This "old internet" sentiment is due to the fact it was mostly academics in their world and geeks in theirs on internet at the time. Then it made it easier for everyone to use so everyone used it.
But I bet there are still the same proportion of geeks in the population. Which are still socializing on niche area of internet. We don't see it because we're old farts and have jobs and habits so we won't be trawling what are the current young geek channels. It was forum, IRC, ICQ and their ancestors for us. It is some other things for them. The story about the group of teenagers embedding messages in the One Million Checkboxes database shows "the old internet" is still alive.
Thank you for that. This mod was awesome in LANs.
My son spends most of his time in small closed Discord servers.
The niche areas still exist, but a lot of them are hidden and invite only, or just intentionally or unintentionally not easy to discover.
To bring this further - it's like the migration from villages to cities and towns - proliferation of alienation, loneliness, broken communities, fake smiles and treating anyone not part of your close circle as potentially hostile psycho ready to steal your kidneys, sneeze in your coffee or /dev/null ya. Anyway, no more laments for the past given the current situation presents interesting problems that nobody has solved-solved yet, perhaps because they won't make you a billionaire lol.
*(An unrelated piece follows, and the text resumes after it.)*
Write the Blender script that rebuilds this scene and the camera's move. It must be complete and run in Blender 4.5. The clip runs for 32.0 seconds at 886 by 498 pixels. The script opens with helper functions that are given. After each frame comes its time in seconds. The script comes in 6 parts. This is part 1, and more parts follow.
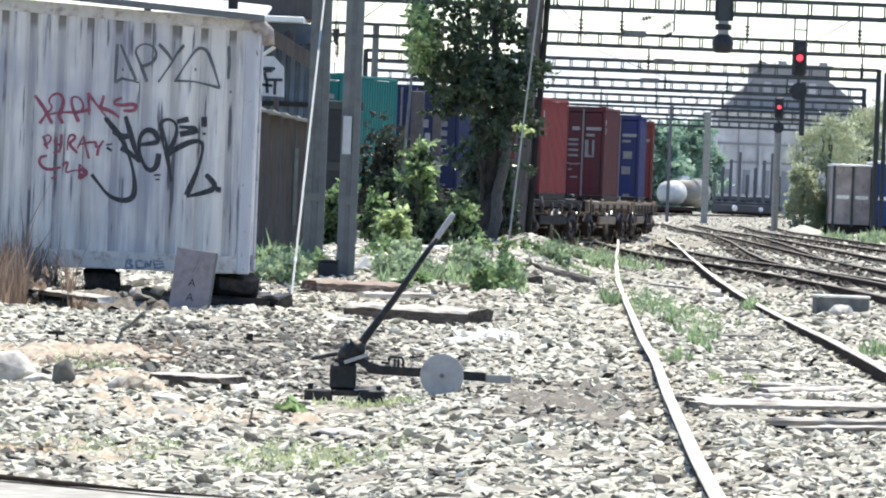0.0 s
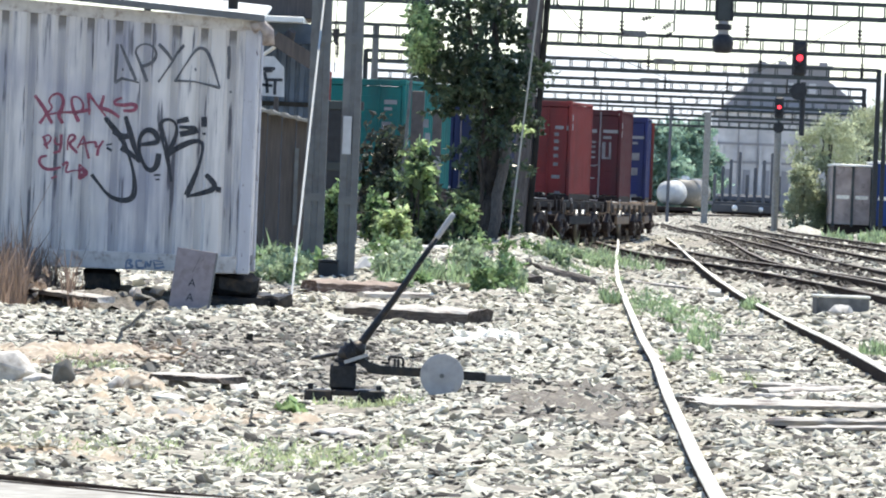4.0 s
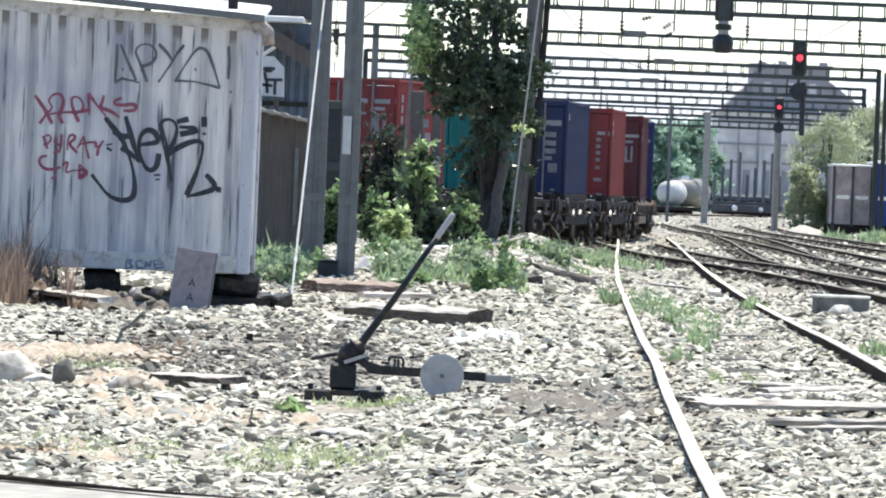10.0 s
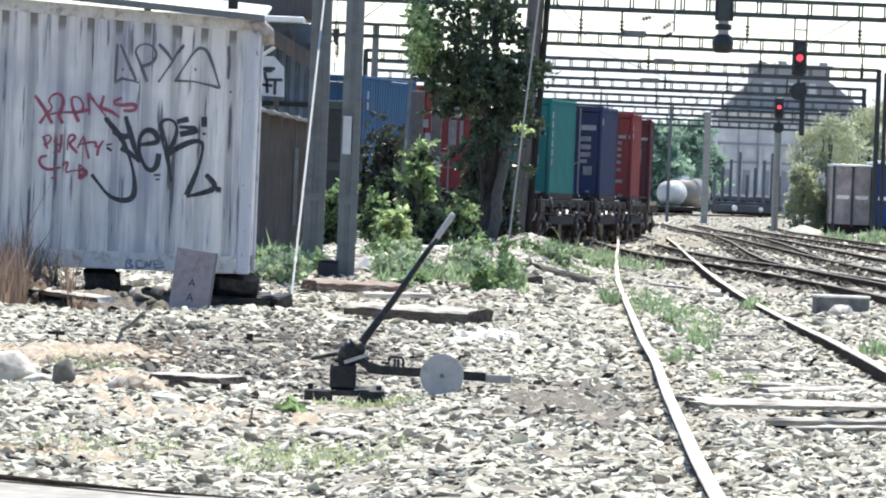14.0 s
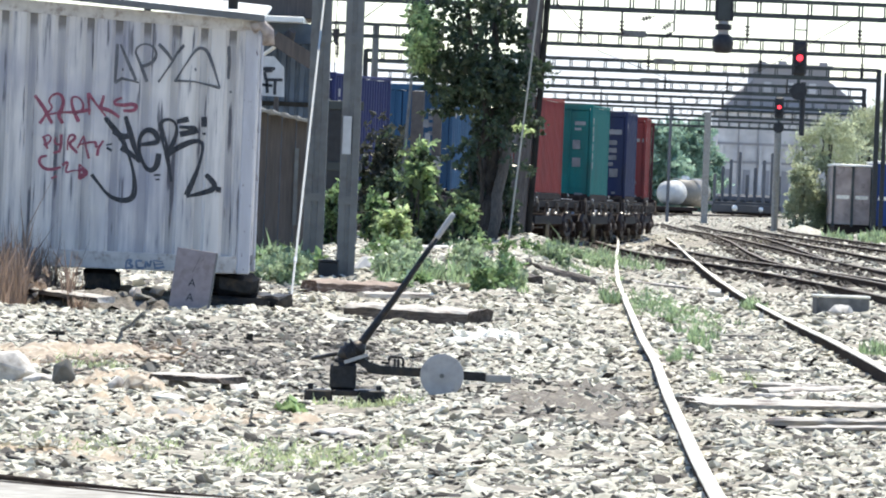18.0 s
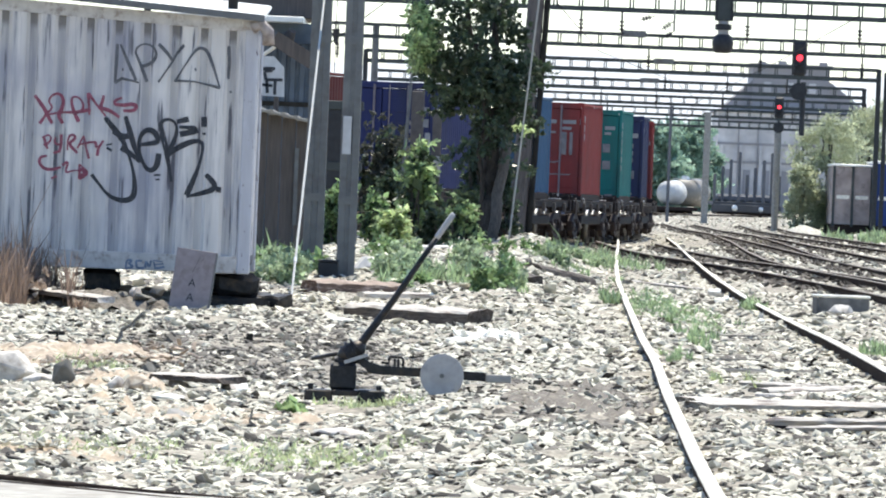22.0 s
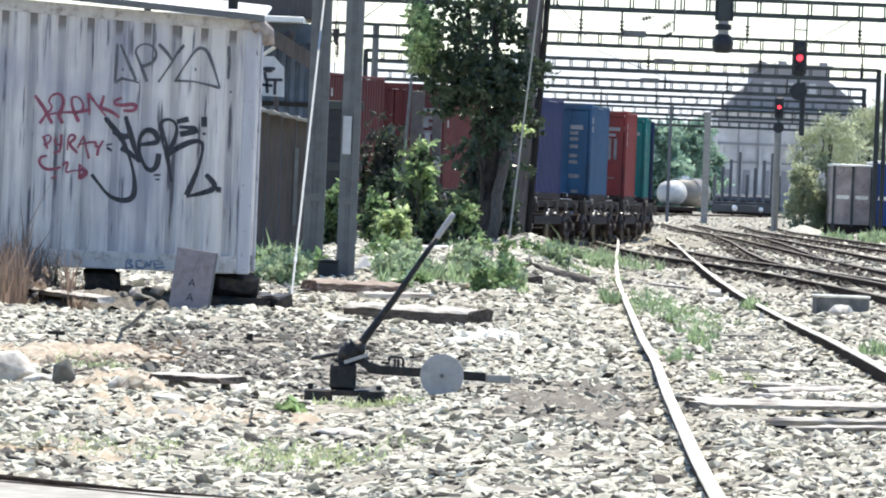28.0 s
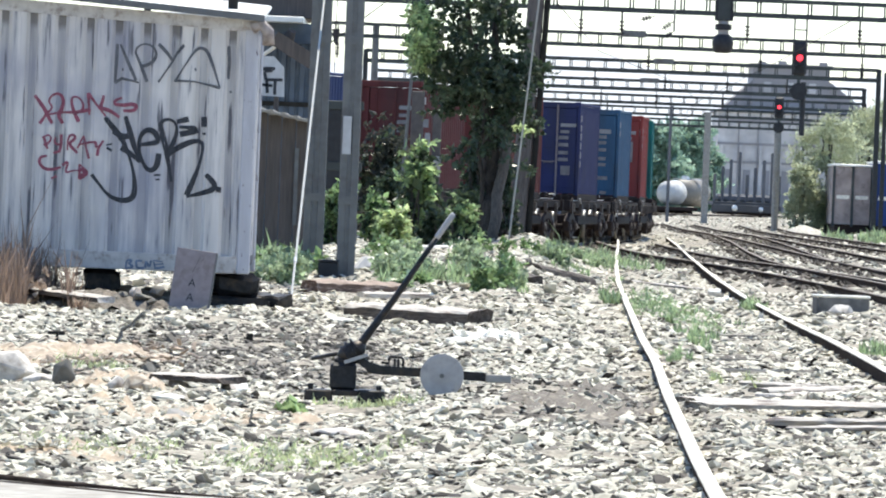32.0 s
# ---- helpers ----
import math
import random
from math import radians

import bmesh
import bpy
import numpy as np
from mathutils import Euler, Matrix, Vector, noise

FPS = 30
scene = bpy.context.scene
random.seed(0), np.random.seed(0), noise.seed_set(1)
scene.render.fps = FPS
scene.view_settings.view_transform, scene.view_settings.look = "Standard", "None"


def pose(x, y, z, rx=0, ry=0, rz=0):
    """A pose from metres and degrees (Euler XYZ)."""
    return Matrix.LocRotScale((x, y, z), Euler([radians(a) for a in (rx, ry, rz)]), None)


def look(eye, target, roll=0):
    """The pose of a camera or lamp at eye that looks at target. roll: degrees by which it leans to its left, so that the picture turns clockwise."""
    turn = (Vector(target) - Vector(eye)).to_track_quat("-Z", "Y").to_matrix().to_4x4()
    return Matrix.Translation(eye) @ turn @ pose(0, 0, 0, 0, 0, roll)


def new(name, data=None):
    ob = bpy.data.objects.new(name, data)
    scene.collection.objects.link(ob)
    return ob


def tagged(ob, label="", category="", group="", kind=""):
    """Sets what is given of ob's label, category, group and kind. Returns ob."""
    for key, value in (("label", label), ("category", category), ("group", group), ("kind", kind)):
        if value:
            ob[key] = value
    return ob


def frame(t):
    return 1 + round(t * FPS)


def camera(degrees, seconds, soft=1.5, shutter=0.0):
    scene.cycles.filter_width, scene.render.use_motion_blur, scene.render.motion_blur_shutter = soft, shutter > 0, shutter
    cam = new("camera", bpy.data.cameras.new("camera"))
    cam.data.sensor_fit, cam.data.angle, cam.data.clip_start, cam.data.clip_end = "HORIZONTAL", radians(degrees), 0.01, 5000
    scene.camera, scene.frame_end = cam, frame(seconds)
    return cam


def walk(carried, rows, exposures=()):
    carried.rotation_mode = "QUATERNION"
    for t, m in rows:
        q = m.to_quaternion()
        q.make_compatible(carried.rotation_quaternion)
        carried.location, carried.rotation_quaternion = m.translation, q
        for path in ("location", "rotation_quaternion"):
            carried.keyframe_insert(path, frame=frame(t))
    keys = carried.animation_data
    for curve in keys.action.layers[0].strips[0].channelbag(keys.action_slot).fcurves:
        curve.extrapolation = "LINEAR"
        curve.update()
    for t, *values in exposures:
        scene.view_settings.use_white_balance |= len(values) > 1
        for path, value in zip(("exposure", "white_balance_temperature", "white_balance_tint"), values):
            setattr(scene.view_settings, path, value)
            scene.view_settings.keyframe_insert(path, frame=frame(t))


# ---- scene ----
cam = camera(6.2, 32.0, soft=2.0)
EYE = (0.0, 0.0, 1.331)
AIM = look(EYE, (0.0, 100.0, 1.331 - 0.708), 2.3)
walk(cam, [(0.0, AIM), (32.0, AIM)], [(0.0, 0.8), (32.0, 0.8)])

# ---- world and sun ----
SUN_EL, SUN_AZ = 67.0, 16.0          # the sun stands beyond the yard, to the right
world = bpy.data.worlds.new("sky")
scene.world = world
world.use_nodes = True
wn = world.node_tree.nodes
sky = wn.new("ShaderNodeTexSky")
sky.sky_type = "NISHITA"
sky.sun_disc = False
sky.sun_elevation = radians(SUN_EL)
sky.sun_rotation = radians(SUN_AZ)
sky.dust_density = 0.15
sky.ozone_density = 5.2
world.node_tree.links.new(sky.outputs[0], wn["Background"].inputs[0])
wn["Background"].inputs[1].default_value = 0.14
sun_data = bpy.data.lights.new("sun", "SUN")
sun_data.energy, sun_data.angle, sun_data.color = 4.4, radians(0.53), (1.0, 0.945, 0.81)
sun = new("sun", sun_data)
SUN_DIR = Vector((math.sin(radians(SUN_AZ)) * math.cos(radians(SUN_EL)),
                  math.cos(radians(SUN_AZ)) * math.cos(radians(SUN_EL)), math.sin(radians(SUN_EL))))
sun.matrix_world = look(SUN_DIR * 60, (0, 0, 0))


# ---- materials ----
def mat(name, color, rough=0.8, metal=0.0, var=0.25, scale=8.0, bump=0.0, second=None, amount=0.5,
        second_scale=1.5, island=0.0, stretch=(1, 1, 1), spec=0.4, spots=None, crown=None, tint=None):
    """A surface with grain at one scale and blotches of a second colour at another."""
    m = bpy.data.materials.new(name)
    m.use_nodes = True
    n, l = m.node_tree.nodes, m.node_tree.links
    b = n["Principled BSDF"]
    b.inputs["Roughness"].default_value = rough
    b.inputs["Metallic"].default_value = metal
    b.inputs["Specular IOR Level"].default_value = spec
    tc = n.new("ShaderNodeTexCoord")
    mp = n.new("ShaderNodeMapping")
    mp.inputs["Scale"].default_value = stretch
    l.new(tc.outputs["Object"], mp.inputs[0])
    fine = n.new("ShaderNodeTexNoise")
    fine.inputs["Scale"].default_value = scale
    fine.inputs["Detail"].default_value = 6
    l.new(mp.outputs[0], fine.inputs["Vector"])
    lo = [max(0, c * (1 - var)) for c in color]
    hi = [min(1, c * (1 + var)) for c in color]
    ramp = n.new("ShaderNodeValToRGB")
    ramp.color_ramp.elements[0].position, ramp.color_ramp.elements[1].position = 0.3, 0.7
    ramp.color_ramp.elements[0].color, ramp.color_ramp.elements[1].color = (*lo, 1), (*hi, 1)
    l.new(fine.outputs[0], ramp.inputs[0])
    out = ramp.outputs[0]
    if second:
        big = n.new("ShaderNodeTexNoise")
        big.inputs["Scale"].default_value = second_scale
        big.inputs["Detail"].default_value = 5
        big.inputs["Roughness"].default_value = 0.65
        l.new(mp.outputs[0], big.inputs["Vector"])
        r2 = n.new("ShaderNodeValToRGB")
        r2.color_ramp.elements[0].position = 0.62 - 0.3 * amount
        r2.color_ramp.elements[1].position = 0.80 - 0.3 * amount
        l.new(big.outputs[0], r2.inputs[0])
        mix = n.new("ShaderNodeMix")
        mix.data_type = "RGBA"
        l.new(r2.outputs[0], mix.inputs["Factor"])
        l.new(out, mix.inputs["A"])
        mix.inputs["B"].default_value = (*second, 1)
        out = mix.outputs["Result"]
    if tint:                             # faint wide overspray: colour, scale, threshold
        tcol, tsc, tth = tint
        tn = n.new("ShaderNodeTexNoise")
        tn.inputs["Scale"].default_value = tsc
        tn.inputs["Detail"].default_value = 3
        l.new(tc.outputs["Object"], tn.inputs["Vector"])
        tr = n.new("ShaderNodeMapRange")
        tr.inputs["From Min"].default_value, tr.inputs["From Max"].default_value = tth, tth + 0.22
        tr.inputs["To Max"].default_value = 0.6
        l.new(tn.outputs[0], tr.inputs["Value"])
        tm = n.new("ShaderNodeMix")
        tm.data_type = "RGBA"
        l.new(tr.outputs[0], tm.inputs["Factor"])
        l.new(out, tm.inputs["A"])
        tm.inputs["B"].default_value = (*tcol, 1)
        out = tm.outputs["Result"]
    if crown:                            # a darker upper band with a ragged lower edge: colour, height, depth of the edge, rake
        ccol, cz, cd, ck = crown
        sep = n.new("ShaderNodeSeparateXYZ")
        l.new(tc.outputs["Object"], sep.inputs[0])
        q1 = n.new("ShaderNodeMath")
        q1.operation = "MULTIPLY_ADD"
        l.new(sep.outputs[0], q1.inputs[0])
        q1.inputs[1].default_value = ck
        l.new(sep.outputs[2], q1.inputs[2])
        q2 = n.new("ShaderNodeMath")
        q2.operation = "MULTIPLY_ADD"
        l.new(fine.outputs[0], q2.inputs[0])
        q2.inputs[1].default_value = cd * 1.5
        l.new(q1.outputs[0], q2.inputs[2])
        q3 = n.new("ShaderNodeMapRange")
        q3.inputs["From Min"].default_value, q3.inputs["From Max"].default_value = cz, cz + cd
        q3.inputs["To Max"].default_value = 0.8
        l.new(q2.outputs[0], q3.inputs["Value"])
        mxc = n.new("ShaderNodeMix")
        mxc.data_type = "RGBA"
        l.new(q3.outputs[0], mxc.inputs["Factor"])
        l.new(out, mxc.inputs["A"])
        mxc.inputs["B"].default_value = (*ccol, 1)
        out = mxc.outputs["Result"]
    if spots:                            # small dark runs and chips: colour, scale, threshold, stretch
        sc, ssize, edge, sst = spots
        mp3 = n.new("ShaderNodeMapping")
        mp3.inputs["Scale"].default_value = sst
        l.new(tc.outputs["Object"], mp3.inputs[0])
        sp = n.new("ShaderNodeTexNoise")
        sp.inputs["Scale"].default_value = ssize
        sp.inputs["Detail"].default_value = 4
        l.new(mp3.outputs[0], sp.inputs["Vector"])
        r3 = n.new("ShaderNodeValToRGB")
        r3.color_ramp.elements[0].position, r3.color_ramp.elements[1].position = edge, edge + 0.06
        l.new(sp.outputs[0], r3.inputs[0])
        mx3 = n.new("ShaderNodeMix")
        mx3.data_type = "RGBA"
        l.new(r3.outputs[0], mx3.inputs["Factor"])
        l.new(out, mx3.inputs["A"])
        mx3.inputs["B"].default_value = (*sc, 1)
        out = mx3.outputs["Result"]
    if island:
        geo = n.new("ShaderNodeNewGeometry")
        info = n.new("ShaderNodeObjectInfo")
        add = n.new("ShaderNodeMath")
        l.new(geo.outputs["Random Per Island"], add.inputs[0])
        l.new(info.outputs["Random"], add.inputs[1])
        wrap = n.new("ShaderNodeMath")
        wrap.operation = "FRACT"
        l.new(add.outputs[0], wrap.inputs[0])
        rng = n.new("ShaderNodeMapRange")
        rng.inputs["To Min"].default_value, rng.inputs["To Max"].default_value = 1 - island, 1 + island
        l.new(wrap.outputs[0], rng.inputs["Value"])
        hsv = n.new("ShaderNodeHueSaturation")
        l.new(rng.outputs[0], hsv.inputs["Value"])
        l.new(out, hsv.inputs["Color"])
        out = hsv.outputs[0]
    l.new(out, b.inputs["Base Color"])
    if bump:
        bp = n.new("ShaderNodeBump")
        bp.inputs["Strength"].default_value = bump
        bp.inputs["Distance"].default_value = 0.02
        l.new(fine.outputs[0], bp.inputs["Height"])
        l.new(bp.outputs[0], b.inputs["Normal"])
    return m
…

Or takes a bit of effort to find them, but they're there, with lots of friendly people geeking out about common topic.
Funnily, a substantial amount of interaction over the past some years has been shifting back to private, invite-only spaces, e.g. private Discord servers. Being old farts without real-world contacts in those spaces we are getting left out a bit, not too dissimilar to the old farts of yesteryear.
It's no longer the "default" way to play, and only a select amount of people get around to using it. Despite a much larger playerbase, there is far less activity than there was in the past.
There's still community servers out there (and niche communities like surf and bhop when still possible), but they're only still around for legacy reasons. If there wasn't any lineage there it would have been removed entirely in GO.
It was easy to walk around your neighborhood, and find someone with a nice garden, who was having a garden party. You could present yourself by your handle (which was probably, or at least possibly globally unique), and join in, and maybe have fun at their garden party.
It was difficult to find gardens that you didn't care about.
When you found someone in the "gaming" garden, and then found them again in the "rally driving" garden (and you know they were the same person due to the nearly globally unique handle), it was fun and exciting.
Now there are a handful of giant gardens that I don't really want to go into for the most part. They're owned by old royalty, they're uncomfortable (for me), the only reason the garden owners want me to be there is so that they can make me look at ads, not appreciate the garden. Maybe my friends are there too, but all I see are people yelling about their small section of the (private) garden.
Sure I may still find my old friends in these weird giant gardens, but ben3212 is probably not my friend Ben who happens to have the favorite number 3212.
Hacker News is a relatively "smaller" community that is closer to the old internet.
Also the top streamer on tik tok / youtube shorts / ... are not likely posting here trying to get massive up votes on their content, as there aren't very many ways to monetize having the top post on hacker news, so while this interaction happened on the "current Internet" I know of one or two places like this on the current internet. I used to know of more, and I think I liked that better.
I know this isn't so different than "Also the clouds used to be different. They used to be whiter, and puffier! It was better then!", but here I am.